Quien daba nombre al sistema político vigente en la España de comienzos del siglo XX era el cacique. El término procede nada menos que de la conquista española de América y designa al señor de indios; sólo en torno a 1885 empezó a designar a aquella persona que, en un contexto rural, tenía un predominio juzgado «excesivo». El cacique contemporáneo venía a ser aquella persona que, por las razones que fuere, ejercía el monopolio de la vida pública en un determinado medio, en vez de que el protagonismo lo tuviera el conjunto de los ciudadanos, como hubiera sido lo lógico en una sociedad con instituciones de carácter democrático. En el momento de celebrarse las elecciones los caciques sustituían la voluntad de los ciudadanos, inexistente en la mayor parte de la geografía nacional, y de ellos dependían los resultados cuya veracidad real era nula.

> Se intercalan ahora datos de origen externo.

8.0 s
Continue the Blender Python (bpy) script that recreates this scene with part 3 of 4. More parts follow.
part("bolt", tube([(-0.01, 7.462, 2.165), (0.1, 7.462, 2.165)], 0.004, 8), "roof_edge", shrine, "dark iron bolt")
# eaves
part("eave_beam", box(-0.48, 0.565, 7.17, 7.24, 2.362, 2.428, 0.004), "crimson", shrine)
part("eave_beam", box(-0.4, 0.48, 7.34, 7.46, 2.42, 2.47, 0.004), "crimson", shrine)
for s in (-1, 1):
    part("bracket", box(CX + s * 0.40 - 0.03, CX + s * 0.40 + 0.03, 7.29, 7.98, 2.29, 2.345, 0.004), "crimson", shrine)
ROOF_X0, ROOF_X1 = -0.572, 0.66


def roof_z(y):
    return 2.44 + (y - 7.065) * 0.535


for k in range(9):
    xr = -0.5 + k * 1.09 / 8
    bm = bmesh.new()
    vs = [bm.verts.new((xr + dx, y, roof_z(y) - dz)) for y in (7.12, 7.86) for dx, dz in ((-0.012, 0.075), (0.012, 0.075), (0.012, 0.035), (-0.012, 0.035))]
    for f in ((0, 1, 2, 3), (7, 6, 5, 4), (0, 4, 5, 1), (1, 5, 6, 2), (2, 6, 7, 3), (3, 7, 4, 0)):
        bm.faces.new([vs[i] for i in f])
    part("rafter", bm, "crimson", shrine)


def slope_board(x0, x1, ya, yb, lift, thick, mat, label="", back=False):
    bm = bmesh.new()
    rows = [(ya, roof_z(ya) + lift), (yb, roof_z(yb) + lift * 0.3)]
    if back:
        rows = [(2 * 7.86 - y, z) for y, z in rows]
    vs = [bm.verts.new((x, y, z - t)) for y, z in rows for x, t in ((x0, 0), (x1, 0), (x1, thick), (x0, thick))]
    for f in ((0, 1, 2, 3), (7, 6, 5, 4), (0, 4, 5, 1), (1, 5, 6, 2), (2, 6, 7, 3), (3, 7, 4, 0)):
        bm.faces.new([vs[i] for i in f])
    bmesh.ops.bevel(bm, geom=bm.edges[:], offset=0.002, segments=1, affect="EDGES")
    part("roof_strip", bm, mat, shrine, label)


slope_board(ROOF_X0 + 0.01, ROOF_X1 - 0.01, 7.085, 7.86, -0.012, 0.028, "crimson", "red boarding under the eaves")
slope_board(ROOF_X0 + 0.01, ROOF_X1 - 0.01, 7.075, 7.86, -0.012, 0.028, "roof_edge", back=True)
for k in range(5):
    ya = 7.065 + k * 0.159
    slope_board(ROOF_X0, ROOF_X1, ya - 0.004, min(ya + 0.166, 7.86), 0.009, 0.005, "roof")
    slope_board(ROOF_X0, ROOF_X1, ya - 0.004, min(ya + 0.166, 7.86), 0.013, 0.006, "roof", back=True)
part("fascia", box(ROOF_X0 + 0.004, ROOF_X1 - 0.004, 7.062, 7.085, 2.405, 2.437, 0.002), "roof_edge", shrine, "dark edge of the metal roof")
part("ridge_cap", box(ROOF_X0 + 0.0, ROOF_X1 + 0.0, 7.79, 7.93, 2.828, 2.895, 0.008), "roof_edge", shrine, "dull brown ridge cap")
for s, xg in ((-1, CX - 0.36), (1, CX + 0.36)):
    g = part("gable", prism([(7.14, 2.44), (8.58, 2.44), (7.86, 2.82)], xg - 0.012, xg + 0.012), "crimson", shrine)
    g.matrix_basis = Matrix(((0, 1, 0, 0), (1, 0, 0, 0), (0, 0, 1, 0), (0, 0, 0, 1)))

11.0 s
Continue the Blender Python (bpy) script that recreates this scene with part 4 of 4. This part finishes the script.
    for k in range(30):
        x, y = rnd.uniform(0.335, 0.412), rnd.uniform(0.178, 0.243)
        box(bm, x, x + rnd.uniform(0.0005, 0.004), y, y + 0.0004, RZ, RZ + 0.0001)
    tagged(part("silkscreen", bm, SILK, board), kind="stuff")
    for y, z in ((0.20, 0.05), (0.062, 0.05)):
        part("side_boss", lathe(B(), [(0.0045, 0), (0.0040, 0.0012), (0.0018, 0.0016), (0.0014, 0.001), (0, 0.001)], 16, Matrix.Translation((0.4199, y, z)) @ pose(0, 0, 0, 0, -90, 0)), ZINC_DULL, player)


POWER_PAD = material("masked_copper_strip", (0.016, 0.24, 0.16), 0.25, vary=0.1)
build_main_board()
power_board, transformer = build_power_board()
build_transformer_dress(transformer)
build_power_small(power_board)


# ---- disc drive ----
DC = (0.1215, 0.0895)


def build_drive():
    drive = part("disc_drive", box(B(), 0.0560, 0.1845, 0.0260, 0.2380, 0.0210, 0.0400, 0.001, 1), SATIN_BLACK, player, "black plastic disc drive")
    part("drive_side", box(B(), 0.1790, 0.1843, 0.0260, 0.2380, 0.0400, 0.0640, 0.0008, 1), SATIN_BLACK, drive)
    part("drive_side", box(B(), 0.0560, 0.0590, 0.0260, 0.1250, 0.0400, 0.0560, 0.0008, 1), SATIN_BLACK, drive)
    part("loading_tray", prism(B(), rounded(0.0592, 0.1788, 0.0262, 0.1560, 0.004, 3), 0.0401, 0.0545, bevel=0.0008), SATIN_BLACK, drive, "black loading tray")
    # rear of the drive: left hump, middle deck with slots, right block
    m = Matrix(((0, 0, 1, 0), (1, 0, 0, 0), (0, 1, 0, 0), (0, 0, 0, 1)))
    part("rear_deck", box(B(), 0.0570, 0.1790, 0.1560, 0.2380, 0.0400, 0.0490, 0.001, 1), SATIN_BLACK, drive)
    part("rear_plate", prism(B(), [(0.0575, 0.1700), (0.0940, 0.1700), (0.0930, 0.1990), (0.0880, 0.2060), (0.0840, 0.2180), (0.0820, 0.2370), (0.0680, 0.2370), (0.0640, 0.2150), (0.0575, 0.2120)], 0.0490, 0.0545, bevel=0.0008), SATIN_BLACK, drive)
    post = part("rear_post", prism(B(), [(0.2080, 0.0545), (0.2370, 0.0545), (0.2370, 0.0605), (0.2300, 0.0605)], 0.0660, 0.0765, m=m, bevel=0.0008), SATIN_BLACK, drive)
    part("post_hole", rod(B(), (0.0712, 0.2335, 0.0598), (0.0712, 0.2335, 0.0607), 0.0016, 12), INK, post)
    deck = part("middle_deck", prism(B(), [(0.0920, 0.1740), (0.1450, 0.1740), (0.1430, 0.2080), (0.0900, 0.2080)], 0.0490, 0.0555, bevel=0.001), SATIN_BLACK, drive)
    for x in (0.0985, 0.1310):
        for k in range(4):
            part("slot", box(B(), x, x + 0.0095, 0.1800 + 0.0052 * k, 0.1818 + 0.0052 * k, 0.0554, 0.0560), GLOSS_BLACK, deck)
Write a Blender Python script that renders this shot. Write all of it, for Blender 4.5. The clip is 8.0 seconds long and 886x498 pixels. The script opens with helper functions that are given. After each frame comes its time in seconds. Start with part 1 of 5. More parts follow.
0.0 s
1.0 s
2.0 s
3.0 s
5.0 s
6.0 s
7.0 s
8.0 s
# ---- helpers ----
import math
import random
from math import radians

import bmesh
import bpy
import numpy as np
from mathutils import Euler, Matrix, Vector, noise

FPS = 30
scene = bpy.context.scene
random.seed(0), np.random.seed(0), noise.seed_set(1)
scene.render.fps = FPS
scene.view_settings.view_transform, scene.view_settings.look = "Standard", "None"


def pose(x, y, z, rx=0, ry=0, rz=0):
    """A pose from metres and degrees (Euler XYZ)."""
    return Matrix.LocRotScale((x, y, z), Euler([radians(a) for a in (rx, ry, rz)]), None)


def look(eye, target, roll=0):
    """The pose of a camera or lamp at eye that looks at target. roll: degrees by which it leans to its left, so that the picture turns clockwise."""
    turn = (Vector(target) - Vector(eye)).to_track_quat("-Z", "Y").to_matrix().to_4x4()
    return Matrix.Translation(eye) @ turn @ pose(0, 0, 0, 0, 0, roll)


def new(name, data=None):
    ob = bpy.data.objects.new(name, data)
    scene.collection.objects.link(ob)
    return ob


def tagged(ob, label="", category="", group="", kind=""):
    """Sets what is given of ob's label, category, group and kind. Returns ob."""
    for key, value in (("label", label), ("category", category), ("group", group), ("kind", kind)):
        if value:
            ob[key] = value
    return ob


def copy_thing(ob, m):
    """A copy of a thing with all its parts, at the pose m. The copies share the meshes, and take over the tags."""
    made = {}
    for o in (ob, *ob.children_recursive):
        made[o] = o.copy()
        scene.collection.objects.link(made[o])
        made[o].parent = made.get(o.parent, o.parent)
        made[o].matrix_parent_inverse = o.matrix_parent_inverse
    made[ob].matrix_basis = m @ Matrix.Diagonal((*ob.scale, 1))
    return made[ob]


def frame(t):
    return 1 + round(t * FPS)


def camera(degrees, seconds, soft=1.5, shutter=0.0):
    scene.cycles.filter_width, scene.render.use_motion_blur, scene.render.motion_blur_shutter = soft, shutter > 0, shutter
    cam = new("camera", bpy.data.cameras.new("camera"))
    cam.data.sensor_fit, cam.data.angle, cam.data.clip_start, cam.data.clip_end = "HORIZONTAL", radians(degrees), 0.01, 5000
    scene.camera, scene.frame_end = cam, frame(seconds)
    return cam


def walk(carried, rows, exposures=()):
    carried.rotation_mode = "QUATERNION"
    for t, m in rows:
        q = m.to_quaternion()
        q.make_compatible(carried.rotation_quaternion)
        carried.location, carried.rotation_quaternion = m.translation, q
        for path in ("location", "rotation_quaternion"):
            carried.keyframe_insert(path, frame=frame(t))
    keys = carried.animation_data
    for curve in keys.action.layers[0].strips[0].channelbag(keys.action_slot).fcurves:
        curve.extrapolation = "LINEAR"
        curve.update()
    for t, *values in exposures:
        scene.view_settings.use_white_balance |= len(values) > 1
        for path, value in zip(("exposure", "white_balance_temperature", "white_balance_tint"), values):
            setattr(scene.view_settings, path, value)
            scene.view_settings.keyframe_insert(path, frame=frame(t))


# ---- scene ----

Si podía darse la mencionada sustitución de la voluntad del ciudadano por la del cacique es porque, frente a lo que se suele pensar en la óptica de algunos escritores de la época o historiadores posteriores, la sociedad española se caracterizaba por una manifiesta pasividad y apatía respecto de la vida pública. Lejanos estaban ya los tiempos revolucionarios del 68 o de la I República, en que pareció producirse la brusca irrupción de las masas en la vida política con el resultado de una inestabilidad considerada como muy perniciosa. Ahora la pasividad estuvo apoyada, además, en las condiciones sociales, económicas y culturales de que hemos hecho mención.

Pero la labor del cacique no se limitaba al periodo electoral sino que perduraba a lo largo de la vida cotidiana. El cacique era el medio de contacto del ciudadano con la Administración, en especial tratándose de las pequeñas entidades de población. Sumido en una vida política de acusado localismo el español mantenía la mentalidad de súbdito como si le resultara imposible, por el momento, acceder a la de ciudadano. En este sentido puede decirse con razón que el caciquismo venía a ser la verdadera constitución interna de la España de la Restauración. En vista de que la movilización ideológica jugaba un papel muy escaso en la vida española, el cacique sustituía los programas políticos por realidades materiales y prácticas más inmediatas, que podían ser su influencia propia como notable o la posibilidad de ejercicio de protección o clientelismo. Unamuno decía que un político español era una persona que concedía destinos y un ciudadano español era una persona que los buscaba. Su descripción resultaba plenamente acertada respecto de lo que era la política de la época.